[Stated problem]: Repeat the material verbatim and drop the pictures.

═══ Data excerpt ═══

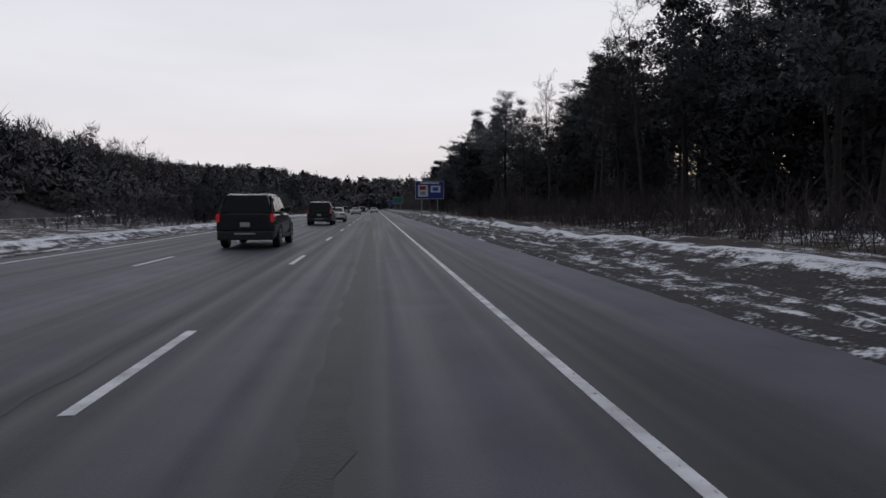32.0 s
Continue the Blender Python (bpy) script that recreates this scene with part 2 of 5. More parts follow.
def ground_material():
    """Leaf litter and dead grass under patchy old snow; the sheet's own snow and grass shares place them."""
    m = bpy.data.materials.new("snowy_ground")
    m.use_nodes = True
    n, l, b = links(m)
    tc = n.new("ShaderNodeTexCoord")
    pos = tc.outputs["Object"]
    at_s, at_g = n.new("ShaderNodeAttribute"), n.new("ShaderNodeAttribute")
    at_s.attribute_name, at_g.attribute_name = "snow", "grass"
    n1 = noise_node(n, l, pos, 0.55, 9)
    n2 = noise_node(n, l, pos, 3.2, 8, (1.0, 0.6, 1))
    n3 = noise_node(n, l, pos, 14.0, 6)
    n4 = noise_node(n, l, pos, 1.0, 7, (3.4, 0.22, 1))     # drawn out along the road by ploughs and tyres
    at_t = n.new("ShaderNodeAttribute")
    at_t.attribute_name = "track"
    wide = maths(n, l, "ADD", maths(n, l, "MULTIPLY", n1, maths(n, l, "SUBTRACT", 1.0, at_t.outputs["Fac"])), maths(n, l, "MULTIPLY", n4, at_t.outputs["Fac"]))
    mix = maths(n, l, "ADD", maths(n, l, "MULTIPLY", wide, 0.38), maths(n, l, "MULTIPLY", n2, 0.34))
    mix = maths(n, l, "ADD", mix, maths(n, l, "MULTIPLY", n3, 0.28))
    edge = maths(n, l, "ADD", maths(n, l, "MULTIPLY", maths(n, l, "SUBTRACT", mix, 0.5), 2.7), maths(n, l, "SUBTRACT", at_s.outputs["Fac"], 0.5))
    cover = n.new("ShaderNodeMapRange")
    cover.interpolation_type = "SMOOTHSTEP"
    cover.inputs[1].default_value, cover.inputs[2].default_value = -0.11, 0.20
    l.new(edge, cover.inputs[0])

    def tone(c0, c1, fac):
        k = n.new("ShaderNodeMix")
        k.data_type = "RGBA"
        k.inputs[6].default_value, k.inputs[7].default_value = (*c0, 1), (*c1, 1)
        l.new(fac, k.inputs[0])
        return k.outputs[2]

    soil = tone((0.014, 0.013, 0.015), (0.066, 0.060, 0.064), n3)
    dead = tone((0.035, 0.025, 0.018), (0.13, 0.10, 0.07), n2)
    base = n.new("ShaderNodeMix")
    base.data_type = "RGBA"
    l.new(at_g.outputs["Fac"], base.inputs[0])
    l.new(soil, base.inputs[6])
    l.new(dead, base.inputs[7])
    snow = tone((0.55, 0.56, 0.60), (0.80, 0.82, 0.87), n1)
    out = n.new("ShaderNodeMix")
    out.data_type = "RGBA"
    l.new(cover.outputs[0], out.inputs[0])
    l.new(base.outputs[2], out.inputs[6])
    l.new(snow, out.inputs[7])
    l.new(out.outputs[2], b.inputs["Base Color"])
    b.inputs["Roughness"].default_value = 0.85
    b.inputs["Specular IOR Level"].default_value = 0.2
    k = n.new("ShaderNodeBump")
    k.inputs["Strength"].default_value, k.inputs["Distance"].default_value = 0.7, 0.12
    l.new(mix, k.inputs["Height"])
    l.new(k.outputs[0], b.inputs["Normal"])
    return m


ground_mat = ground_material()
line_white = mat("worn_white_line", (0.50, 0.51, 0.53), 0.6, vary=0.45, scale=3.0, bump=0.2)


def wear(m, under, share):
    """Lets the surface below show through where the paint is rubbed away."""
    n, l, b = links(m)
    src = b.inputs["Base Color"].links[0].from_socket
    tc = n.new("ShaderNodeTexCoord")
    spots = noise_node(n, l, tc.outputs["Object"], 22.0, 5, (1.0, 0.45, 1))
    cut = n.new("ShaderNodeMapRange")
    cut.inputs[1].default_value, cut.inputs[2].default_value = share - 0.04, share + 0.05
    l.new(spots, cut.inputs[0])
    k = n.new("ShaderNodeMix")
    k.data_type = "RGBA"
    k.inputs[6].default_value = (*under, 1)
    l.new(cut.outputs[0], k.inputs[0])
    l.new(src, k.inputs[7])
    l.new(k.outputs[2], b.inputs["Base Color"])


wear(line_white, (0.11, 0.113, 0.13), 0.33)
bark = mat("dark_bark", (0.056, 0.050, 0.048), 0.9, vary=0.4, scale=6, spread=0.3, spec=0.1)
bark_pale = mat("pale_bark", (0.22, 0.20, 0.18), 0.85, vary=0.4, scale=5, spread=0.2)
twig = mat("bare_twigs", (0.056, 0.046, 0.045), 0.9, vary=0.3, scale=1.0, spread=0.3, spec=0.05)
twig_red = mat("reddish_twigs", (0.062, 0.047, 0.046), 0.9, vary=0.3, scale=1.0, spread=0.3, spec=0.05)
needle = mat("pine_needles", (0.098, 0.102, 0.110), 0.9, vary=0.3, scale=0.9, spread=0.3, spec=0.05)
needle_blue = mat("cedar_needles", (0.085, 0.092, 0.098), 0.9, vary=0.4, scale=1.2, spread=0.3, spec=0.05)
brush_mat = mat("brushwood", (0.074, 0.064, 0.068), 0.95, vary=0.5, scale=0.4, spec=0.05)
brush_red = mat("reddish_dead_brush", (0.10, 0.064, 0.052), 0.95, vary=0.5, scale=0.5, spec=0.05)
grass_mat = mat("dead_grass", (0.19, 0.145, 0.09), 0.95, vary=0.5, scale=0.5)
woods_mat = mat("distant_crowns", (0.098, 0.098, 0.106), 0.9, vary=0.35, scale=0.12, spec=0.05)
woods_bare = mat("distant_bare_crowns", (0.066, 0.058, 0.062), 0.9, vary=0.4, scale=0.12, spec=0.05)
galv = mat("weathered_galvanised_steel", (0.165, 0.16, 0.16), 0.6, metal=0.25, vary=0.3, scale=1.5, bump=0.15, spread=0.15)
post_wood = mat("weathered_post_timber", (0.14, 0.12, 0.10), 0.9, vary=0.35, scale=8, bump=0.3, spread=0.2)
pole_wood = mat("creosoted_pole_wood", (0.13, 0.11, 0.095), 0.9, vary=0.35, scale=5, bump=0.3)
concrete = mat("stained_concrete", (0.33, 0.32, 0.30), 0.85, vary=0.3, scale=1.2, bump=0.25)
steel = mat("sign_post_steel", (0.27, 0.27, 0.27), 0.6, metal=0.4, vary=0.25, scale=4)
sign_blue = mat("blue_sign_sheeting", (0.004, 0.075, 0.50), 0.45, vary=0.12, scale=1.2)
sign_blue_dark = mat("faded_blue_sheeting", (0.010, 0.040, 0.24), 0.45, vary=0.12, scale=1.2)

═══

[Output of the task]:
32.0 s
Continue the Blender Python (bpy) script that recreates this scene with part 2 of 5. More parts follow.
def ground_material():
    """Leaf litter and dead grass under patchy old snow; the sheet's own snow and grass shares place them."""
    m = bpy.data.materials.new("snowy_ground")
    m.use_nodes = True
    n, l, b = links(m)
    tc = n.new("ShaderNodeTexCoord")
    pos = tc.outputs["Object"]
    at_s, at_g = n.new("ShaderNodeAttribute"), n.new("ShaderNodeAttribute")
    at_s.attribute_name, at_g.attribute_name = "snow", "grass"
    n1 = noise_node(n, l, pos, 0.55, 9)
    n2 = noise_node(n, l, pos, 3.2, 8, (1.0, 0.6, 1))
    n3 = noise_node(n, l, pos, 14.0, 6)
    n4 = noise_node(n, l, pos, 1.0, 7, (3.4, 0.22, 1))     # drawn out along the road by ploughs and tyres
    at_t = n.new("ShaderNodeAttribute")
    at_t.attribute_name = "track"
    wide = maths(n, l, "ADD", maths(n, l, "MULTIPLY", n1, maths(n, l, "SUBTRACT", 1.0, at_t.outputs["Fac"])), maths(n, l, "MULTIPLY", n4, at_t.outputs["Fac"]))
    mix = maths(n, l, "ADD", maths(n, l, "MULTIPLY", wide, 0.38), maths(n, l, "MULTIPLY", n2, 0.34))
    mix = maths(n, l, "ADD", mix, maths(n, l, "MULTIPLY", n3, 0.28))
    edge = maths(n, l, "ADD", maths(n, l, "MULTIPLY", maths(n, l, "SUBTRACT", mix, 0.5), 2.7), maths(n, l, "SUBTRACT", at_s.outputs["Fac"], 0.5))
    cover = n.new("ShaderNodeMapRange")
    cover.interpolation_type = "SMOOTHSTEP"
    cover.inputs[1].default_value, cover.inputs[2].default_value = -0.11, 0.20
    l.new(edge, cover.inputs[0])

    def tone(c0, c1, fac):
        k = n.new("ShaderNodeMix")
        k.data_type = "RGBA"
        k.inputs[6].default_value, k.inputs[7].default_value = (*c0, 1), (*c1, 1)
        l.new(fac, k.inputs[0])
        return k.outputs[2]

    soil = tone((0.014, 0.013, 0.015), (0.066, 0.060, 0.064), n3)
    dead = tone((0.035, 0.025, 0.018), (0.13, 0.10, 0.07), n2)
    base = n.new("ShaderNodeMix")
    base.data_type = "RGBA"
    l.new(at_g.outputs["Fac"], base.inputs[0])
    l.new(soil, base.inputs[6])
    l.new(dead, base.inputs[7])
    snow = tone((0.55, 0.56, 0.60), (0.80, 0.82, 0.87), n1)
    out = n.new("ShaderNodeMix")
    out.data_type = "RGBA"
    l.new(cover.outputs[0], out.inputs[0])
    l.new(base.outputs[2], out.inputs[6])
    l.new(snow, out.inputs[7])
    l.new(out.outputs[2], b.inputs["Base Color"])
    b.inputs["Roughness"].default_value = 0.85
    b.inputs["Specular IOR Level"].default_value = 0.2
    k = n.new("ShaderNodeBump")
    k.inputs["Strength"].default_value, k.inputs["Distance"].default_value = 0.7, 0.12
    l.new(mix, k.inputs["Height"])
    l.new(k.outputs[0], b.inputs["Normal"])
    return m


ground_mat = ground_material()
line_white = mat("worn_white_line", (0.50, 0.51, 0.53), 0.6, vary=0.45, scale=3.0, bump=0.2)


def wear(m, under, share):
    """Lets the surface below show through where the paint is rubbed away."""
    n, l, b = links(m)
    src = b.inputs["Base Color"].links[0].from_socket
    tc = n.new("ShaderNodeTexCoord")
    spots = noise_node(n, l, tc.outputs["Object"], 22.0, 5, (1.0, 0.45, 1))
    cut = n.new("ShaderNodeMapRange")
    cut.inputs[1].default_value, cut.inputs[2].default_value = share - 0.04, share + 0.05
    l.new(spots, cut.inputs[0])
    k = n.new("ShaderNodeMix")
    k.data_type = "RGBA"
    k.inputs[6].default_value = (*under, 1)
    l.new(cut.outputs[0], k.inputs[0])
    l.new(src, k.inputs[7])
    l.new(k.outputs[2], b.inputs["Base Color"])


wear(line_white, (0.11, 0.113, 0.13), 0.33)
bark = mat("dark_bark", (0.056, 0.050, 0.048), 0.9, vary=0.4, scale=6, spread=0.3, spec=0.1)
bark_pale = mat("pale_bark", (0.22, 0.20, 0.18), 0.85, vary=0.4, scale=5, spread=0.2)
twig = mat("bare_twigs", (0.056, 0.046, 0.045), 0.9, vary=0.3, scale=1.0, spread=0.3, spec=0.05)
twig_red = mat("reddish_twigs", (0.062, 0.047, 0.046), 0.9, vary=0.3, scale=1.0, spread=0.3, spec=0.05)
needle = mat("pine_needles", (0.098, 0.102, 0.110), 0.9, vary=0.3, scale=0.9, spread=0.3, spec=0.05)
needle_blue = mat("cedar_needles", (0.085, 0.092, 0.098), 0.9, vary=0.4, scale=1.2, spread=0.3, spec=0.05)
brush_mat = mat("brushwood", (0.074, 0.064, 0.068), 0.95, vary=0.5, scale=0.4, spec=0.05)
brush_red = mat("reddish_dead_brush", (0.10, 0.064, 0.052), 0.95, vary=0.5, scale=0.5, spec=0.05)
grass_mat = mat("dead_grass", (0.19, 0.145, 0.09), 0.95, vary=0.5, scale=0.5)
woods_mat = mat("distant_crowns", (0.098, 0.098, 0.106), 0.9, vary=0.35, scale=0.12, spec=0.05)
woods_bare = mat("distant_bare_crowns", (0.066, 0.058, 0.062), 0.9, vary=0.4, scale=0.12, spec=0.05)
galv = mat("weathered_galvanised_steel", (0.165, 0.16, 0.16), 0.6, metal=0.25, vary=0.3, scale=1.5, bump=0.15, spread=0.15)
post_wood = mat("weathered_post_timber", (0.14, 0.12, 0.10), 0.9, vary=0.35, scale=8, bump=0.3, spread=0.2)
pole_wood = mat("creosoted_pole_wood", (0.13, 0.11, 0.095), 0.9, vary=0.35, scale=5, bump=0.3)
concrete = mat("stained_concrete", (0.33, 0.32, 0.30), 0.85, vary=0.3, scale=1.2, bump=0.25)
steel = mat("sign_post_steel", (0.27, 0.27, 0.27), 0.6, metal=0.4, vary=0.25, scale=4)
sign_blue = mat("blue_sign_sheeting", (0.004, 0.075, 0.50), 0.45, vary=0.12, scale=1.2)
sign_blue_dark = mat("faded_blue_sheeting", (0.010, 0.040, 0.24), 0.45, vary=0.12, scale=1.2)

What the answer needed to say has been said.